Histoire récente d'Imerys
Peu connu du grand public, Imerys est pourtant un groupe industriel ancien. Ses origines remontent à la fin du XIXème siècle. A cette époque, les ancêtres d'Imerys sont des sociétés d'extraction minière et de transformation d'un métal industriel, le nickel.

C'est en 1970 que les choses s'accélèrent : à cette époque, un holding appelé Imétal concentre les différentes branches du groupe. Capitalisant sur son expérience dans les mines et la métallurgie, le nouveau groupe commence à se diversifier en direction des minéraux et des matériaux de construction : briques, tuiles, matériaux réfractaires à la chaleur, ...

En 1982, le financier Albert Frère fonde avec son partenaire canadien Paul Desmarais une société de portefeuille commune : Pargesa, qu'ils contrôlent par l'intermédiaire de leurs holdings personnels, Frère-Bourgeois SA d'un côté, PowerCorporation de l'autre. L'organisation de leur cascade de sociétés étant complexe, retenons seulement que Pargesa détient environ la moitié du capital du Groupe Bruxelles Lambert (GBL), une autre société de portefeuille.

Bref, Pargesa (de droit suisse) et GBL (de droit belge) sont les bras financiers du duo Frère-Desmarais.

Pargesa-Imérys, une relation de long terme
C'est en 1987 que ces deux associés en finance croisent le chemin du groupe français Imétal. Son président d'alors, Bernard de Villeméjane, cherche à clarifier son actionnariat, alors éclaté entre une multitude de groupes industriels, privés et publics, dont les métiers n'ont pas grand chose à voir avec le sien.

Les instances dirigeantes d'Imétal peinaient à définir une stratégie claire. Bernard de Villeméjane pense que le salut de son groupe passe par un actionnaire de référence engagé. C'est dans ce cadre qu'il rencontre les cadres de Pargesa, en 1987.

Séduits par les projets de sa direction et sa faible valorisation, une filiale spécialisée de Pargesa, la société française Parfinance, s'empare de 19% du capital d'Imétal d'avril à juillet 1987. Puis c'est le début d'une hausse graduelle : Parfinance, dont les titres Imétal sont l'actif principal, dépasse le seuil des 50% du capital en avril 1992.

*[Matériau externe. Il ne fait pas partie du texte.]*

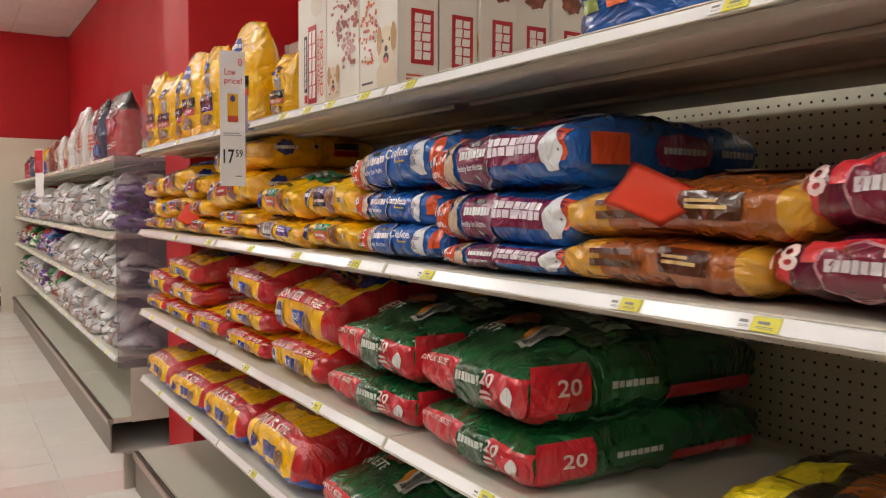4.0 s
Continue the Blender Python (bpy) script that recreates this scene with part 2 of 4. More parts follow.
def printed(parent, F, L, H, spec, tint=ink):
    """Lays a list of prints (name, kind, colour or material, layer, x, y, w, h, extra) on F; x, y, w, h as shares of L and H."""
    for name, kind, colour, layer, x, y, w, h, *extra in spec:
        bm = bmesh.new()
        off = 0.0022 + 0.0011 * layer
        a = (x * L, y * H, w * L, h * H)
        if kind == "rect":
            p_rect(bm, F, off, *a, skew=extra[0] if extra else 0.0)
        elif kind == "ell":
            p_ell(bm, F, off, *a, rag=extra[0] if extra else 0.0)
        elif kind == "dome":
            p_ell(bm, F, off, *a, a0=0.0, a1=math.pi)
        elif kind == "hex":
            p_poly(bm, F, off, [(a[0] + a[2] * px, a[1] + a[3] * py) for px, py in ((-0.5, 0), (-0.42, 0.36), (0, 0.5), (0.42, 0.36), (0.5, 0), (0.42, -0.36), (0, -0.5), (-0.42, -0.36))])
        elif kind == "drop":
            p_poly(bm, F, off, [(a[0] + a[2] * px, a[1] + a[3] * py) for px, py in ((0, 0.62), (0.3, 0.3), (0.48, 0), (0.44, -0.3), (0.2, -0.5), (-0.2, -0.5), (-0.44, -0.3), (-0.48, 0), (-0.3, 0.3))], n=3)
        elif kind == "text":
            p_text(bm, F, off + 0.0045, extra[0], *a)
        elif kind == "vtext":
            p_text(bm, lambda p, q, o: F(a[0] - q, a[1] + p, o), off + 0.002, extra[0], 0, 0, a[3], a[2])
        elif kind == "bits":
            rng = random.Random(int(extra[0]))
            for k in range(extra[0]):
                q, g = rng.uniform(0, math.tau), math.sqrt(rng.random()) * 0.5
                r = rng.uniform(0.07, 0.12) * min(a[2], a[3])
                p_ell(bm, F, off + 0.00003 * k, a[0] + a[2] * g * math.cos(q), a[1] + a[3] * g * math.sin(q), r * 1.3, r, seg=8)
        elif kind == "bars":
            rows = extra[0] if extra else 2
            rng = random.Random(int(abs(x * 997) + abs(y * 631) + rows))
            for k in range(rows):
                ww = a[2] * rng.uniform(0.7, 1.0)
                p_rect(bm, F, off, a[0] + (ww - a[2]) / 2, a[1] + a[3] * ((k + 0.5) / rows - 0.5), ww, a[3] / rows * 0.55)
        elif kind == "blocks":
            rows, cols = extra
            rng = random.Random(cols * 7 + rows)
            for r in range(rows):
                xx = 0.0
                wide = [rng.uniform(0.7, 1.25) for _ in range(cols)]
                for k, q in enumerate(wide):
                    q /= sum(wide)
                    hh = a[3] / rows * (0.82 if k % 3 else 0.92)
                    cx, cy, ww = a[0] + a[2] * (xx + q / 2 - 0.5), a[1] + a[3] * ((r + 0.5) / rows - 0.5), a[2] * q * 0.84
                    p_rect(bm, F, off, cx, cy, ww, hh, skew=0.08)
                    xx += q
        elif kind == "barcode":
            rng = random.Random(5)
            xx = -0.5
            while xx < 0.46:
                ww = rng.choice((0.012, 0.02, 0.035))
                p_rect(bm, F, off, a[0] + a[2] * (xx + ww / 2), a[1], a[2] * ww, a[3])
                xx += ww + rng.choice((0.015, 0.025))
        bmesh.ops.recalc_face_normals(bm, faces=bm.faces)
        part(name, bm, colour if not isinstance(colour, str) else tint(colour), parent, smooth=kind not in ("text",))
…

En juin 1998, Parfinance et Imétal fusionnent. En conséquence, GBL se retrouve à la tête du quart du capital d'Imerys. Décidée à ne pas en rester là, la maison-mère de GBL, Pargesa, fait intervenir sa filiale Pargesa Netherlands, qui dès juillet s'empare de 27% d'Imétal.

En somme, après plus de dix ans de présence au capital de l'entreprise, notre duo d'investisseurs s'affirme non seulement comme l'investisseur de référence, mais aussi en tant qu'actionnaire majoritaire. Et MM. Frère et Desmarais ont bien l'intention de modeler Imerys à leur idée.

Le temps des changements
Ce qui ne tarde pas à se concrétiser par un recentrage des activités du groupe. Dès 1999, Imétal lance une OPA à 1,1 milliard d'euros sur le britannique English China Clays (ECC), grand spécialiste des minéraux industriels et du kaolin.

Dans la foulée, le groupe revend des actifs qui ne l'intéressent pas, comme la filiale chimique d'ECC, Calgon, et ceux qui ne l'intéressent plus, comme sa division métallurgique historique Copperweld. Le montant cumulé de ces opérations dépasse le milliard de dollars.

A partir de 2000, Imerys accélère son mouvement d'acquisitions visant à renforcer ses positions de grand nom du secteur. Europe, Turquie, Mexique, Etats-Unis, Amérique latine, Malaisie, Inde, Chine sont autant de marchés sur lesquels Imerys s'implante grâce à des acquisitions.

Ces dernières années, le rachat de quatre sociétés a mobilisé 500 M€ et apporté près de 600 M€ de chiffre d'affaires en plus. De telles opérations lui permettent de compléter son offre et de conforter sa présence en Asie-Pacifique, là où la croissance est la plus dynamique.